A complaint filed in U.S. District Court in Chicago today by the
Office of Special Investigations (OSI) of the Justice Department’s
Criminal Division and the U.S. Attorney’s Office in Chicago
alleges that the defendant, Bronislaw Hajda, 70, was trained as a
guard at the SS Training Camp in Trawniki, Poland, an SS training
facility and base camp that supplied guards and auxiliary police
personnel principally to assist the Nazis in implementing their
plans to annihilate the Jews of Europe.

The complaint also alleges that Hajda, a native of Poland and a
retired machinist, served as an armed guard of prisoners at the SS
Labor Camp at Treblinka, Poland, from March 1943 until the
liquidation of the camp in July 1944. During the course of the
slave labor camp’s existence, thousands of Jewish and Polish
prisoners died there from shootings, beatings, hangings,
malnourishment and exhaustion, the complaint said.

The complaint further alleges that in July 1944, during the
liquidation of the Treblinka Labor Camp, hundreds of Jewish
prisoners were shot to death in a single massacre and that the
defendant participated in this killing operation.

The Treblinka Labor Camp was part of a complex that also included
the nearby Treblinka Death Camp, where more than 800,000 people,
nearly all Jews, were murdered in gas chambers.

Hajda subsequently served in the “SS Battalion Streibel” until at
least April 1945, the complaint said.

The complaint alleges that Hajda’s service with the SS– adjudged a
criminal organization in 1946 by the International Military
Tribunal at Nuremberg, Germany–constituted assistance in the Nazi
program of persecution based on race, religion and national origin.
It also charges that Hajda’s service constituted membership in a
“movement hostile to the United States,” which rendered him
ineligible to immigrate to the United States under United States
law. The complaint further alleges that Hajda willfully concealed
his service with the SS Training Camp Trawniki, his service at the
Treblinka Labor Camp, and his service with the SS Battalion
Streibel in applying for immigration to the U.S. in 1950, and for
naturalization as a U.S. citizen in 1955.

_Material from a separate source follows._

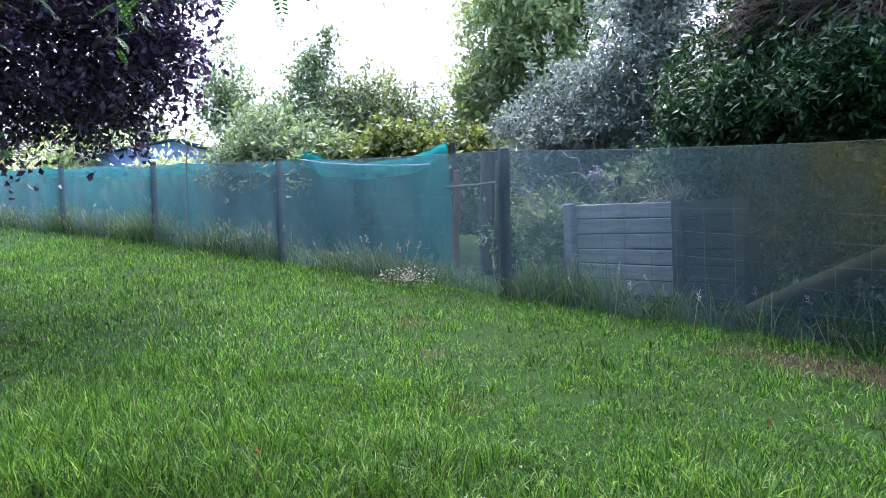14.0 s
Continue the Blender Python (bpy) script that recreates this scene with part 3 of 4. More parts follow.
def net_sheet(name, s0, s1, back, top_fn, low_fn, mat, label, step=0.09, rows=22, ripple=0.02):
    s = np.arange(s0, s1 + 1e-6, step)
    p = along_fence(s)
    h = np.linspace(0, 1, rows)
    S, Hh = np.meshgrid(s, h, indexing="ij")
    top, low = top_fn(s, p)[:, None], low_fn(s, p)[:, None]
    off = (back(S) if callable(back) else back) + ripple * wobble(S * 2.2, Hh * 2.0, 3.0, 1.0) + 0.4 * ripple * wobble(S, Hh, 8.0, 7.0)
    X = p[:, 0][:, None] + BACK[0] * off
    Y = p[:, 1][:, None] + BACK[1] * off
    Z = low + (top - low) * Hh
    v = np.stack([X, Y, Z], -1).reshape(-1, 3)
    i, j = np.meshgrid(np.arange(len(s) - 1), np.arange(rows - 1), indexing="ij")
    q = np.stack([i * rows + j, (i + 1) * rows + j, (i + 1) * rows + j + 1, i * rows + j + 1], -1).reshape(-1, 4)
    ob = part(name, np_mesh(name, v, q), mat, None, "", True)
    return tagged(ob, label, "shade net") if label else ob


def foot_of(s, p):
    return ground_z(p[:, 0], p[:, 1]) + 0.02


shade_net = thing("shade_net", "fine dark see-through netting stretched along the fence posts", "shade net", "", (FENCE[0, 0], FENCE[0, 1], gz(FENCE[0, 0], FENCE[0, 1])))
BAYS = np.concatenate([[0.1], np.cumsum(np.hypot(*np.diff(FENCE[:, :2], axis=0).T))])
for s_a, s_b in zip(BAYS, BAYS[1:]):
    panel = net_sheet("net_panel", s_a, s_b, lambda S: 0.07 - 0.18 * smooth_step(0.3, 2.2, S), lambda s, p: p[:, 2] - 0.03 - 0.03 * np.abs(np.sin(s * 0.62)), foot_of, M["net_dark"], "", (s_b - s_a) / 50)
    panel.parent = shade_net
    panel.matrix_parent_inverse = Matrix.Translation(shade_net.location).inverted()

# the teal cloth hangs on poles a stride behind the fence and ends at a raised corner
PEAK = 7.42
SHEET_BACK = 1.75


def teal_top(s, p):
    rise = 0.2 * np.clip(1 - (s - PEAK) / 0.85, 0, 1) + 0.16 * np.exp(-((s - 11.0) / 0.35) ** 2)
    return p[:, 2] + 0.06 - 0.06 * np.sin((s - PEAK) * 0.8) ** 2 + rise + 0.02 * wobble(s, s * 0.3, 2.0, 3.0)


teal_net = net_sheet("teal_shade_net", PEAK, FENCE_LEN - 0.3, SHEET_BACK, teal_top, foot_of, M["net_teal"], "sagging teal shade cloth hung on poles", 0.07, 26, 0.05)
fold = net_sheet("fold", PEAK, FENCE_LEN - 0.4, SHEET_BACK - 0.05, lambda s, p: teal_top(s, p) - 0.02, lambda s, p: teal_top(s, p) - 0.2 - 0.12 * np.abs(np.sin((s - PEAK) * 0.42 + 0.6)), M["net_top"], "", 0.06, 8, 0.05)
fold.parent = teal_net
tagged(fold, "doubled teal fold along the top, coloured brighter for sky light shining through")


def teal_poles():
    for s, r, mat, up in ((PEAK, 0.032, "old_post", 0.2), (PEAK + 0.85, 0.03, "old_post", 0.0), (PEAK + 2.4, 0.03, "old_post", 0.0), (PEAK + 4.0, 0.03, "pipe", 0.1), (PEAK + 6.6, 0.035, "old_post", 0.0), (PEAK + 9.4, 0.03, "old_post", 0.02)):
        p = along_fence(np.array([s]))[0]
        x, y = p[0] + BACK[0] * (SHEET_BACK + 0.1), p[1] + BACK[1] * (SHEET_BACK + 0.1)
        z = gz(x, y)
        ob = part("net_pole", round_post(r, p[2] + 0.05 + up - z, 10), M[mat], None, "", True)
        ob.location = (x, y, z)
        tagged(ob, "thin pole holding up the teal cloth", "pole", "poles of the teal cloth")
    a, b = along_fence(np.array([PEAK + 0.3]))[0], along_fence(np.array([PEAK + 3.9]))[0]
    off = np.array([*(BACK * (SHEET_BACK - 0.12)), 0])
    cord = tube_part("cord", [(limb_path(a + off + [0, 0, -0.1], b + off + [0, 0, 0.08], -0.02, 9, RNG, 0.004), [0.012] * 9)], M["teal_cord"], teal_net, "pale cord strung along the cloth", 6)


teal_poles()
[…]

The initiation of proceedings to denaturalize Hajda is a product of
OSI’s ongoing efforts to identify and take legal action against
former participants in Nazi persecution who reside in the United
States. To date, 50 Nazi persecutors have been stripped of U.S.
citizenship as a result of OSI’s investigations and prosecutions,
and 42 have been removed from the United States.